Budget-wise, expect a true custom gunite pool on a sloped Hamilton Mill lot to run $105,000 to $165,000 for the pool and immediate surround, with the deck and hardscape adding another $25,000 to $65,000. Those numbers are direct, not padded. The geotechnical add-on and structural engineering sit inside the pool line item and show up clearly on our bid.

Why We Work This Way on Every Sloped Dacula Project

You can build a pool into a Hamilton Mill slope cheaply and have it survive the first year. Nobody’s pool fails in year one. Failures show up in years three through seven, after the warranty paperwork is filed in a drawer and the builder has moved on. A coping stone rocks. A crack opens at the tile line. The deck pulls away from the pool. Each of those problems is a five-figure repair, sometimes six, and the repair is always harder than getting the detail right the first time.

Our position is simple: we build pools in Dacula the way we would build one in our own backyards. The geotech report gets ordered. The structural engineer stamps the drawings.
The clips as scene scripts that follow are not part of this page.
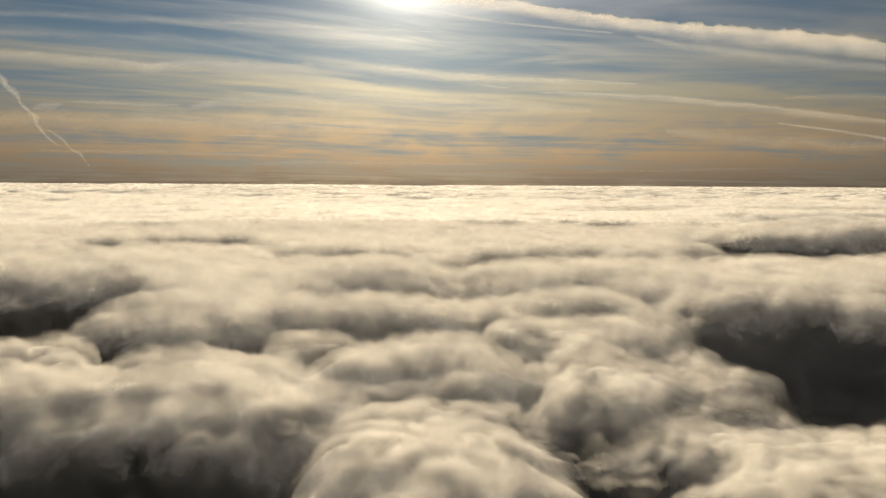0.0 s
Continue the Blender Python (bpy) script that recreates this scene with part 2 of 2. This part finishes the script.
def deck_height(x, y):
    r = np.hypot(x, y)
    wx = x + 2.2 * fbm(x / 15, y / 15, 2, 3) + 0.4 * fbm(x / 4, y / 4, 2, 7)
    wy = y + 2.6 * fbm(x / 17, y / 17, 2, 13) + 0.5 * fbm(x / 4.5, y / 4.5, 2, 17)
    # the open deck, far away
    loose = 9 * ease((r - 190) / 200)
    wx, wy = wx + loose * fbm(x / 45, y / 45, 3, 81), wy + loose * fbm(x / 50, y / 50, 3, 85)
    far = ease((r - 150) / 500)
    z = (0.7 + 0.8 * far) * fbm(wx / 90, wy / 70, 2, 21)
    clusters = ease(0.35 + 1.2 * fbm(x / 420, y / 300, 2, 25) + 0.4 * ease((x + 300) / 1500))
    z = z + 15.0 * ease((r - 800) / 500) * clusters * (ease((domes(wx / 42, wy / 32, 23) - 0.45) / 0.4) - 0.5)
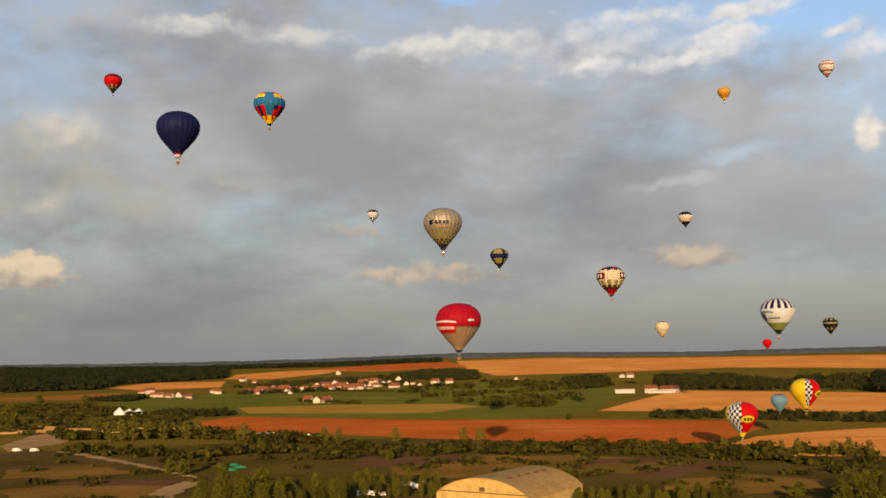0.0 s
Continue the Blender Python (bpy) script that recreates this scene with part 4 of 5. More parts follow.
tree(-18, 430, 9.2, 0, "dark green tree in the stand beside the hangar", "stand of trees by the hangar", 0.77)
tree(-11, 428, 6.9, 1, "dark green tree in the stand beside the hangar", "stand of trees by the hangar", 0.69)
tree(-7, 428, 7.6, 2, "dark green tree in the stand beside the hangar", "stand of trees by the hangar", 0.72)
tree(-4, 425, 9.5, 0, "dark green tree in the stand beside the hangar", "stand of trees by the hangar", 0.66)
tree(50, 387, 9.4, 0, "dark green tree in the stand beside the hangar", "stand of trees by the hangar", 0.85)
tree(55, 387, 9.6, 1, "dark green tree in the stand beside the hangar", "stand of trees by the hangar", 0.67)
tree(59, 388, 8.6, 2, "dark green tree in the stand beside the hangar", "stand of trees by the hangar", 0.74)
tree(63, 398, 7.0, 0, "dark green tree in the stand beside the hangar", "stand of trees by the hangar", 0.64)
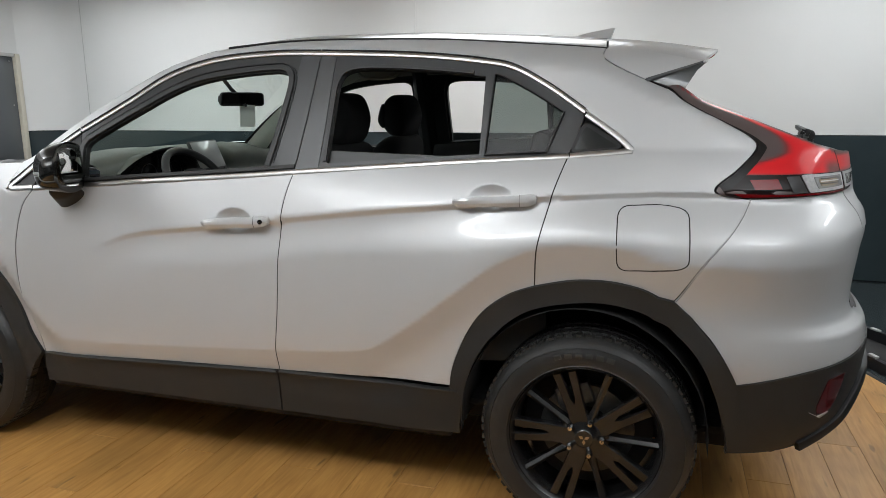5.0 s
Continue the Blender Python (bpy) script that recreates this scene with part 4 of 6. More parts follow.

The shotcrete spec is written on the job-site plan, not remembered by the finisher. The drainage chimney goes in before the wall steel. The hydrostatic relief valve is installed, because forty dollars in brass is cheaper than replacing a shell.

If you are planning a custom pool on a Hamilton Mill, Sycamore Ridge, Chandler Ridge, Providence Club, Ivey Chase, or Auburn Park lot — or anywhere else west of Dacula Road where the grade starts working against you — the conversation we want to have starts at the hand level and the tape measure, not at a rendering. The rendering comes later. The engineering comes first.